Repeat, exactly and only, the lines from the beginning of the data through the line with "import numpy as np". Pictures are left out.
◇ ◇ ◇ ◇
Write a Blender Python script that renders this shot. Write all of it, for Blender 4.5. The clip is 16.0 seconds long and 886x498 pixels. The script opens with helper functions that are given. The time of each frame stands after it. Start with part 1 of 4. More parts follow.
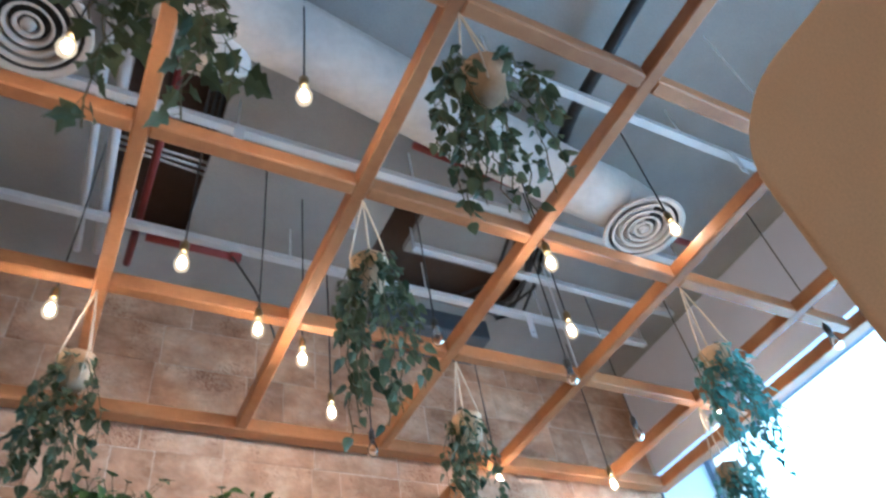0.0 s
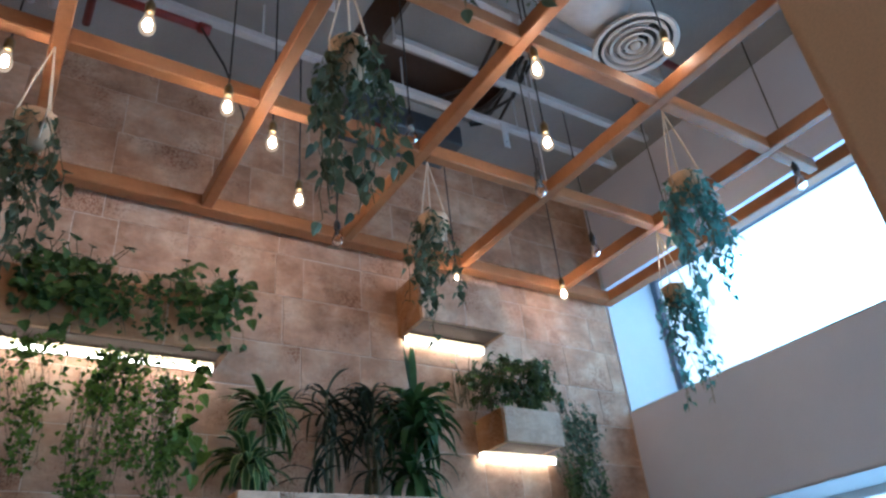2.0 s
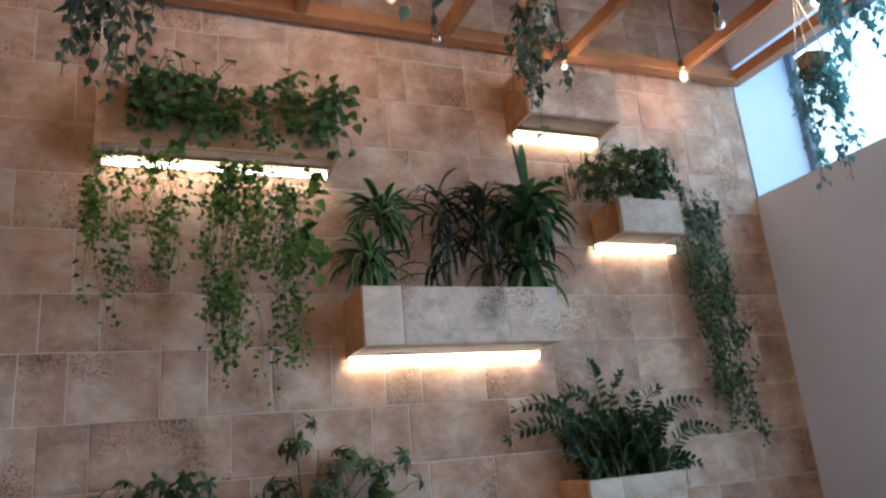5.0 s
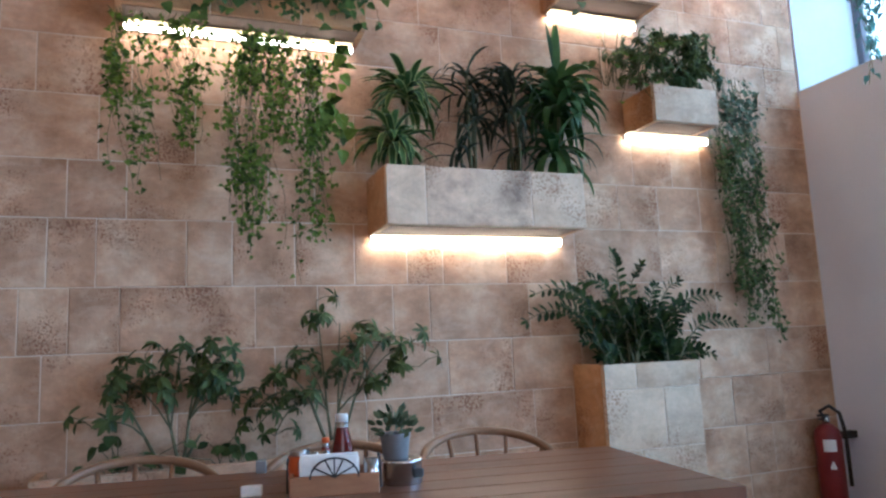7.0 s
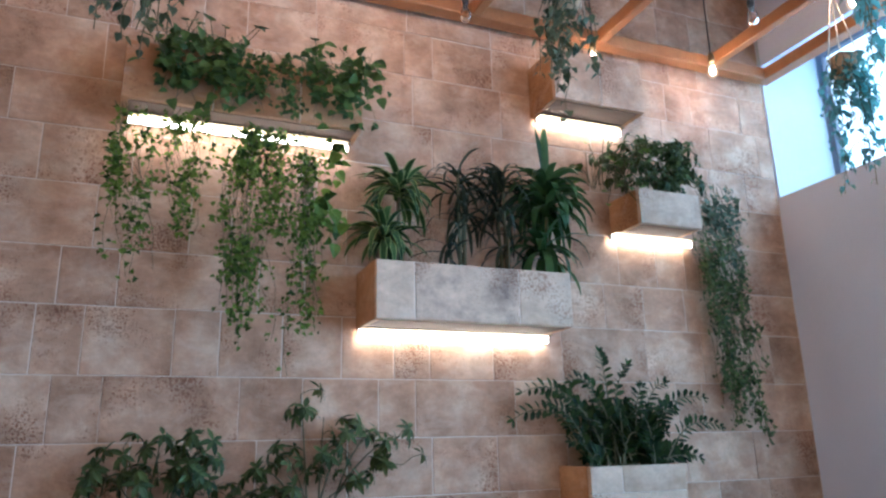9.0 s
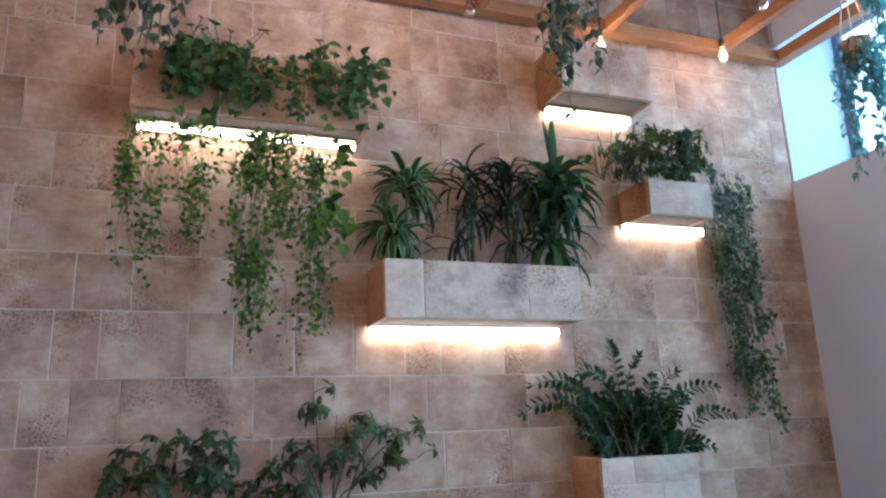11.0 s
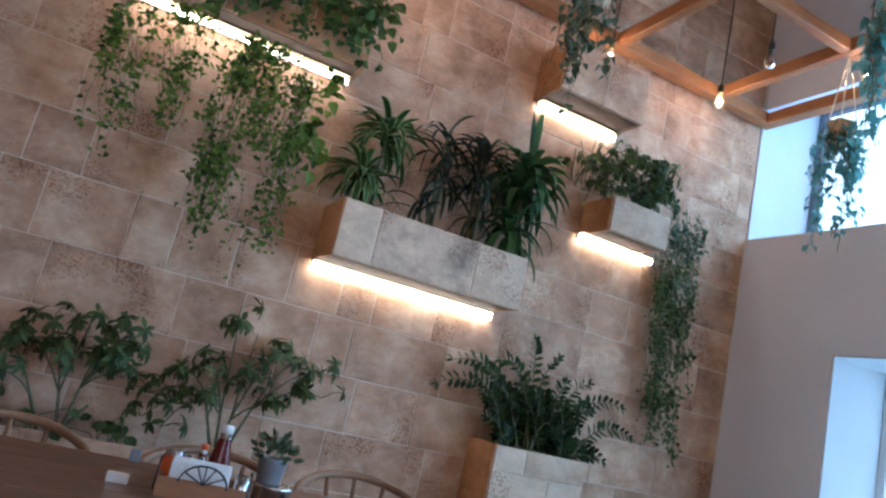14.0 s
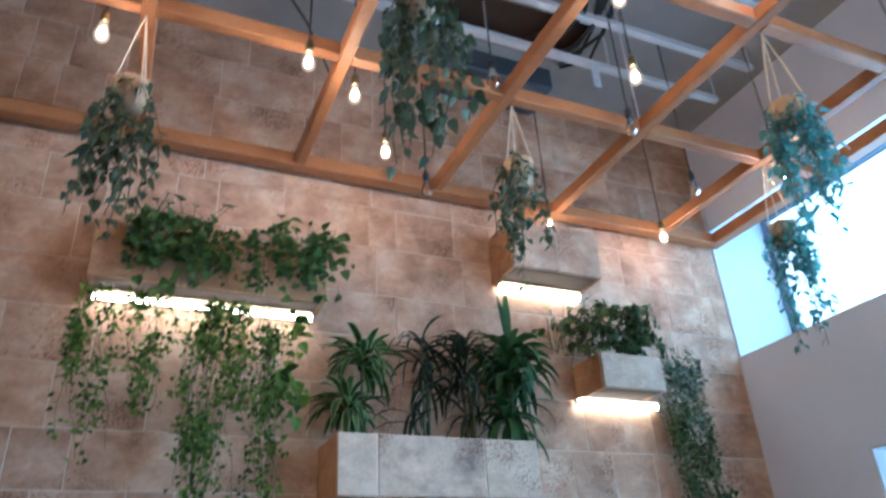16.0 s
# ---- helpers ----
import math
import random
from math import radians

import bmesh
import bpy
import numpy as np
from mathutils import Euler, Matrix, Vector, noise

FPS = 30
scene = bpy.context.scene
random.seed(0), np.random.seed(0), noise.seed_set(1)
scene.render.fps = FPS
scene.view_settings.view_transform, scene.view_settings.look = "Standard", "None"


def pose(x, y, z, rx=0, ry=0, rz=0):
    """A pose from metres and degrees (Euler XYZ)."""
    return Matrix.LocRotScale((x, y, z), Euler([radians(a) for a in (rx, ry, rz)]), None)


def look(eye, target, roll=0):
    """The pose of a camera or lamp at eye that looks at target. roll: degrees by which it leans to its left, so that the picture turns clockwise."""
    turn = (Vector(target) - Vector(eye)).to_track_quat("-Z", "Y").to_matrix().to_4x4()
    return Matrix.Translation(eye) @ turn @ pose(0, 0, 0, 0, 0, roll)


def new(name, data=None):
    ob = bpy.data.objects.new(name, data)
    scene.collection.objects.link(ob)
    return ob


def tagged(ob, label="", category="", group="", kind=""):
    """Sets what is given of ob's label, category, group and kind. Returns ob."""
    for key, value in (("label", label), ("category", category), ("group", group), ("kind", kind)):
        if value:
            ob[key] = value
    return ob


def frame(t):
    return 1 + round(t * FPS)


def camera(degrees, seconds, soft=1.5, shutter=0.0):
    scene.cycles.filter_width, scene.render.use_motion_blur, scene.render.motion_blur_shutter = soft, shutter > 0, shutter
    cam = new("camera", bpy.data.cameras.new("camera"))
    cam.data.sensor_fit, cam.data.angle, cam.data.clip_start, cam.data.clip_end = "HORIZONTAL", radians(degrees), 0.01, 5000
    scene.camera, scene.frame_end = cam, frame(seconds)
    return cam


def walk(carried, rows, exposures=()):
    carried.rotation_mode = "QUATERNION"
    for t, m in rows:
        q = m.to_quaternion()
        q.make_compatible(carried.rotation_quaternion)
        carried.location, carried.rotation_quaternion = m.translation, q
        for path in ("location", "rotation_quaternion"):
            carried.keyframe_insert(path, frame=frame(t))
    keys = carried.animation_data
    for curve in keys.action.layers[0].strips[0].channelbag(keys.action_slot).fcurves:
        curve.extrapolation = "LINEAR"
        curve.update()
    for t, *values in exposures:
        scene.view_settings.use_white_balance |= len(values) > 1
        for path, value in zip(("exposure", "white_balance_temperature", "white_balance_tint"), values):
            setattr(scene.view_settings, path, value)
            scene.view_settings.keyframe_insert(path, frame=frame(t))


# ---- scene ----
cam = camera(63.4, 16.0, soft=2.4, shutter=0.4)
PATH = [
    (0, (-1.998, -3.598, 1.197), (-1.203, -2.458, 2.635), -11.8),
    (0.5, (-1.988, -3.589, 1.232), (-1.052, -2.392, 2.532), -11.9),
    (1, (-1.998, -3.572, 1.195), (-0.972, -2.318, 2.367), -9.7),
    (1.5, (-1.986, -3.562, 1.198), (-0.976, -2.225, 2.289), -7.5),
    (2, (-1.997, -3.534, 1.198), (-1.005, -2.125, 2.214), -6.1),
    (2.5, (-1.993, -3.536, 1.186), (-1.056, -2.056, 2.151), -6.2),
    (3, (-1.985, -3.550, 1.197), (-1.058, -1.984, 2.026), -6.1),
    (3.5, (-1.970, -3.504, 1.191), (-1.104, -1.862, 1.934), -5.3),
    (6, (-1.899, -3.457, 1.137), (-1.166, -1.642, 1.546), -4.1),
    (6.5, (-1.902, -3.441, 1.116), (-1.190, -1.600, 1.439), -2.9),
    (7, (-1.904, -3.430, 1.100), (-1.194, -1.582, 1.386), -2.6),
    (7.5, (-1.898, -3.426, 1.097), (-1.186, -1.576, 1.358), -2.2),
    (8, (-1.903, -3.440, 1.119), (-1.174, -1.608, 1.454), -1.2),
    (8.5, (-1.913, -3.457, 1.136), (-1.188, -1.641, 1.557), -1.2),
    (9, (-1.920, -3.470, 1.124), (-1.191, -1.684, 1.651), -1.3),
    (11.5, (-1.863, -3.542, 1.210), (-1.189, -1.714, 1.662), -2.1),
    (12, (-1.855, -3.538, 1.155), (-0.986, -1.782, 1.559), -2.2),
    (12.5, (-1.844, -3.529, 1.141), (-0.949, -1.781, 1.521), -3.9),
    (13, (-1.840, -3.532, 1.126), (-0.942, -1.778, 1.470), -2.2),
    (13.5, (-1.862, -3.546, 1.106), (-1.011, -1.766, 1.436), 6.6),
    (14, (-1.903, -3.538, 1.134), (-1.086, -1.760, 1.549), 13.0),
    (14.5, (-1.907, -3.525, 1.139), (-1.139, -1.727, 1.561), 12.8),
    (15, (-1.902, -3.505, 1.155), (-1.142, -1.709, 1.597), 9.1),
    (15.5, (-1.896, -3.510, 1.148), (-1.192, -1.783, 1.871), 3.0),
    (16, (-1.892, -3.550, 1.153), (-1.144, -1.946, 2.085), -3.4),]
walk(cam, [(t, look(eye, target, roll)) for t, eye, target, roll in PATH],
     exposures=[(0, 0.45, 4650, 0), (0.5, 0.08, 4600, 0), (1.0, -0.14, 4480, -2), (1.5, -0.28, 4600, 2), (2.5, -0.38, 4750, 6), (3.5, -0.46, 5150, 9),
                (6.0, 0.14, 5000, 9), (7.0, 0.27, 4960, 9), (9.0, 0.28, 4740, 9), (11.5, 0.12, 4650, 9), (12.5, -0.13, 4540, 8), (13.0, -0.14, 4640, 8),
                (14.5, 0.07, 4940, 9), (15.5, 0.24, 4750, 8), (16.0, 0.22, 4500, 3)])

# ---- light ----
world = bpy.data.worlds.new("sky")
scene.world = world
world.use_nodes = True
wn = world.node_tree
sky = wn.nodes.new("ShaderNodeTexSky")
sky.sky_type = "NISHITA"
sky.sun_disc = False
sky.sun_elevation = radians(50)
sky.sun_rotation = radians(200)
wn.nodes["Background"].inputs["Strength"].default_value = 0.15
wn.links.new(sky.outputs["Color"], wn.nodes["Background"].inputs["Color"])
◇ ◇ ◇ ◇
* _RESPONSE FOR THIS EXERCISE_:
Write a Blender Python script that renders this shot. Write all of it, for Blender 4.5. The clip is 16.0 seconds long and 886x498 pixels. The script opens with helper functions that are given. The time of each frame stands after it. Start with part 1 of 4. More parts follow.
0.0 s
2.0 s
5.0 s
7.0 s
9.0 s
11.0 s
14.0 s
16.0 s
# ---- helpers ----
import math
import random
from math import radians

import bmesh
import bpy
import numpy as np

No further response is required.